Weakly-sparse and strongly flip-flat classes of graphs are uniformly almost-wide
Fatemeh Ghasemi, Julien Grange, Mamadou Moustapha Kanté, Florent Madelaine
TL;DR
The paper investigates the relationship between two graph-class properties—weak sparsity and strong flip-flatness—and a sparsity-variance notion called uniformly almost-wide. It proves that a hereditary graph class that is both weakly sparse and strongly flip-flat is exactly uniformly almost-wide, using a combinatorial framework built on flips, a key lemma relating flips to small separators, and Ramsey-type arguments, complemented by transduction-closure properties. The work also shows that FO-transductions preserve strong flip-flatness and connects these results to structurally bounded expansion, yielding corollaries that align with known characterisations of nowhere denseness and related sparsity hierarchies.
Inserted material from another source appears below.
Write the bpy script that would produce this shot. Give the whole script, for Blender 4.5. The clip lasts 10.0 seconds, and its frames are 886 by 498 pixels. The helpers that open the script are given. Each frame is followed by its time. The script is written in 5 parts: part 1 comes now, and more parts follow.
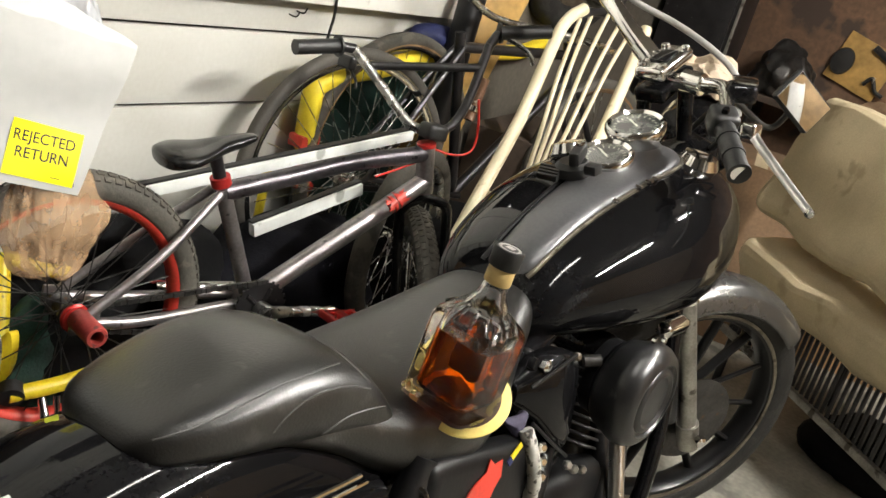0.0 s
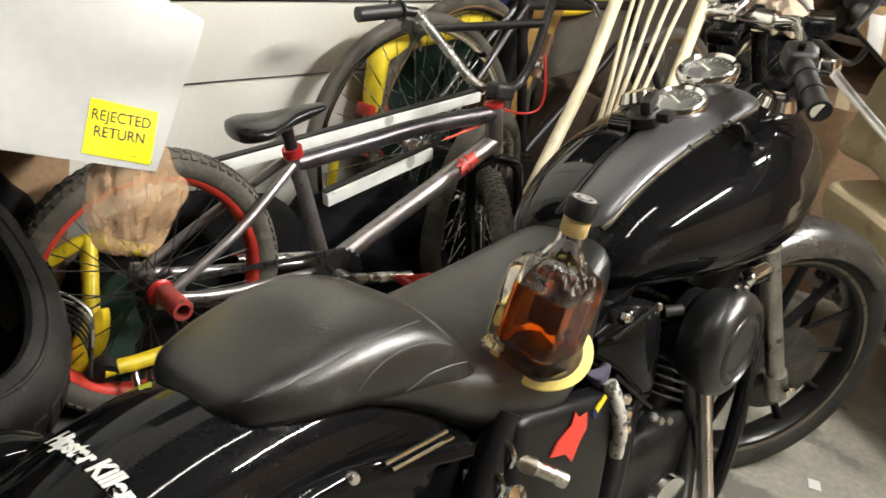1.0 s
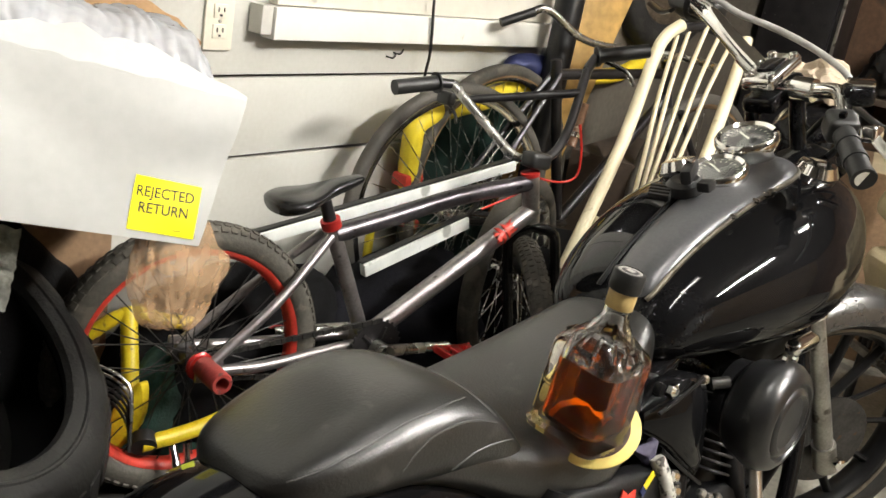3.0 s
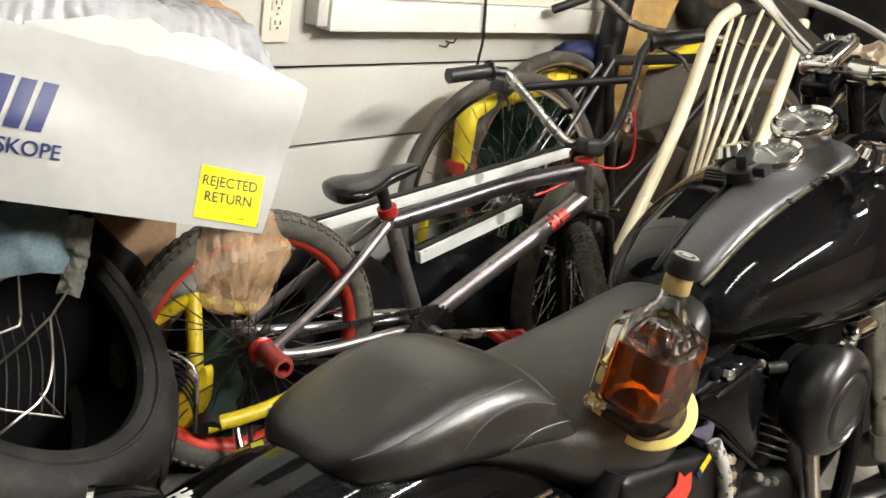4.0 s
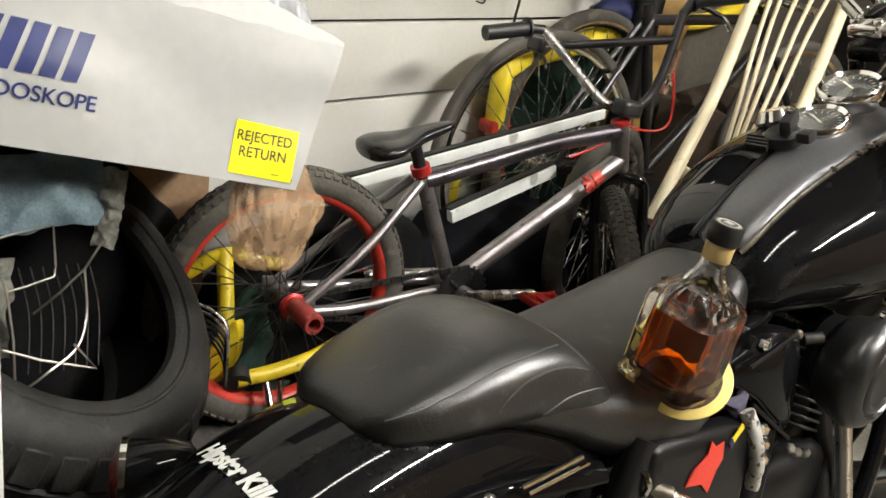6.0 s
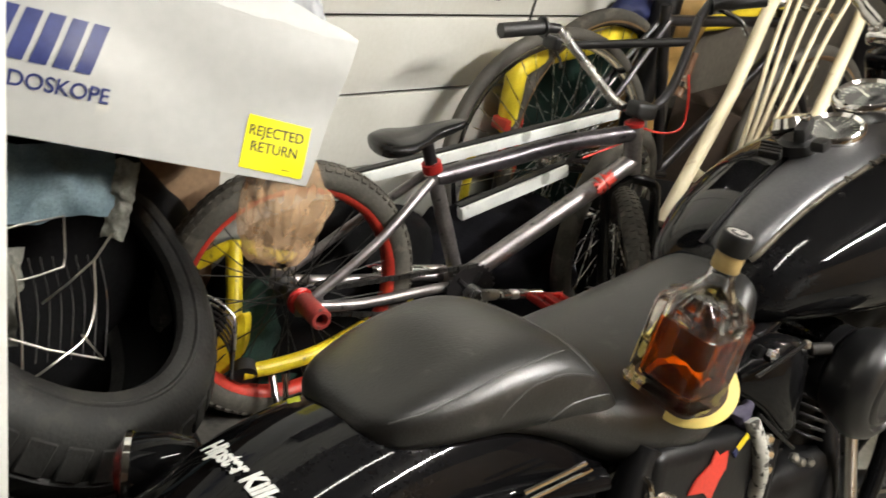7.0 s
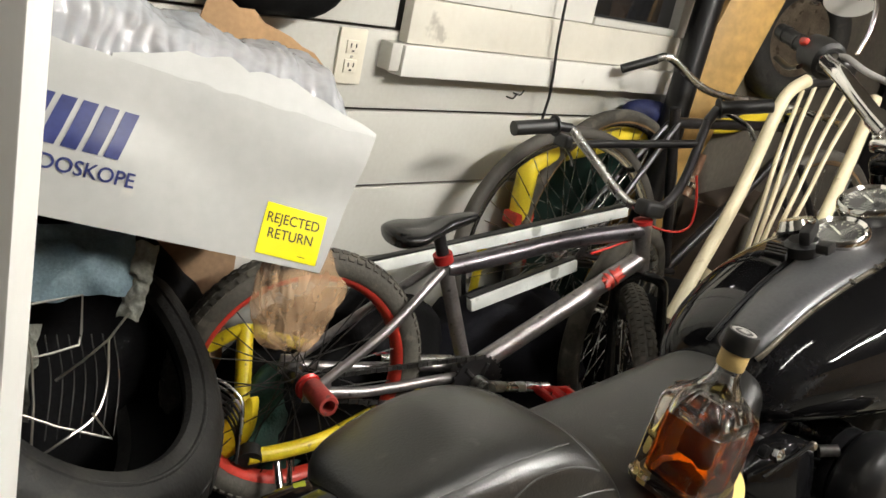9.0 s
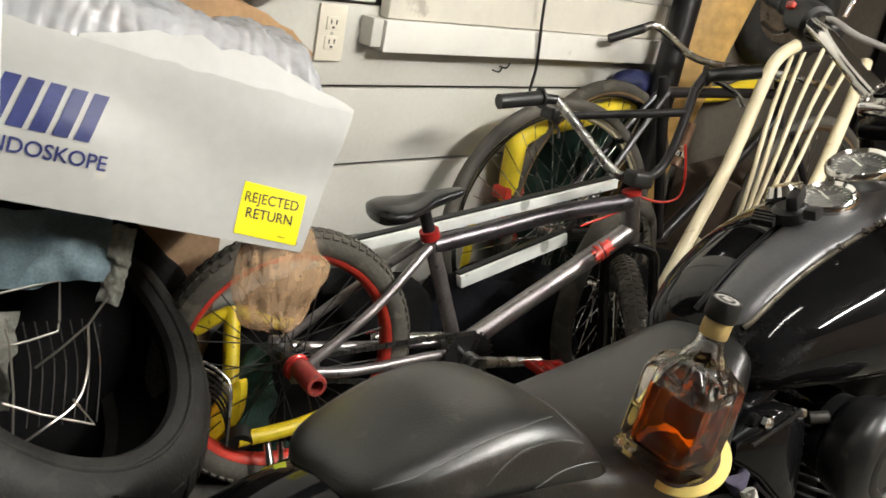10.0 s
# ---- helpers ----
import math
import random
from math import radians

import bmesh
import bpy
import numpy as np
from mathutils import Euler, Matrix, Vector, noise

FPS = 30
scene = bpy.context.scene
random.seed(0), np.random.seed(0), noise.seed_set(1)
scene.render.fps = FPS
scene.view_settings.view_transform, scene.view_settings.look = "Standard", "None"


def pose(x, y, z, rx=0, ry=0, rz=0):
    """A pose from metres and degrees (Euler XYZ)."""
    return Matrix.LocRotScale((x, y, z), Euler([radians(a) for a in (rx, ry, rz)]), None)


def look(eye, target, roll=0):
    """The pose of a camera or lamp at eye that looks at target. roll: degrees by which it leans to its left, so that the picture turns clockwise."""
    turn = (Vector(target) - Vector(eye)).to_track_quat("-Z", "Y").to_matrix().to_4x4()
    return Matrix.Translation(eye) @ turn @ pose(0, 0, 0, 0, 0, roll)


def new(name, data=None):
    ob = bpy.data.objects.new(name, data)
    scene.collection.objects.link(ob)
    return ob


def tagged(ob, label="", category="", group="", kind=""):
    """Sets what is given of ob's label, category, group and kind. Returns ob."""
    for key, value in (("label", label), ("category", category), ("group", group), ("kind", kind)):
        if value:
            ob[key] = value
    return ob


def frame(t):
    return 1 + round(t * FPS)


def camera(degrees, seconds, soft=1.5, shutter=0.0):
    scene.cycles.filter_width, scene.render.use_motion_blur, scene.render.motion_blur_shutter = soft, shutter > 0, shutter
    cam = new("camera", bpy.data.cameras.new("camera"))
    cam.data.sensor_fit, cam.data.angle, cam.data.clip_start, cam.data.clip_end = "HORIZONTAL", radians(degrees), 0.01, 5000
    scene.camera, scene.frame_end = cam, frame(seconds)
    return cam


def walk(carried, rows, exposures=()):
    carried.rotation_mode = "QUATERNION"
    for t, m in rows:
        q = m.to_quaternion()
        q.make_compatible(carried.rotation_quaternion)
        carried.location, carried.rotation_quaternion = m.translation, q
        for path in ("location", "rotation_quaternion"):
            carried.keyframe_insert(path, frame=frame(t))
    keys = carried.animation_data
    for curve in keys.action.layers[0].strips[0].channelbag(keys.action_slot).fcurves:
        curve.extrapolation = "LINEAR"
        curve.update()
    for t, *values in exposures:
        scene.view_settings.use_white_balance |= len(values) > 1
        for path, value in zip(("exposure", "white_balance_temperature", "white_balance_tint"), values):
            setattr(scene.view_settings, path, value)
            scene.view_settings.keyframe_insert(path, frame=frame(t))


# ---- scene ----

By bridging flip-flatness with uniform wideness, the authors contribute toward a broader conjecture that monadically stable classes correspond to structurally nowhere dense classes, with implications for FO-model checking. The findings extend our understanding of how dense graph classes can be tamed via controlled flips and transductions, and they corroborate related recent results in the literature.
Abstract
In this work we take a step towards characterising strongly flip-flat classes of graphs. Strong flip-flatness appears to be the analogue of uniform almost-wideness in the setting of dense classes of graphs. We prove that strongly flip-flat classes of graphs that are weakly sparse are indeed uniformly almost-wide.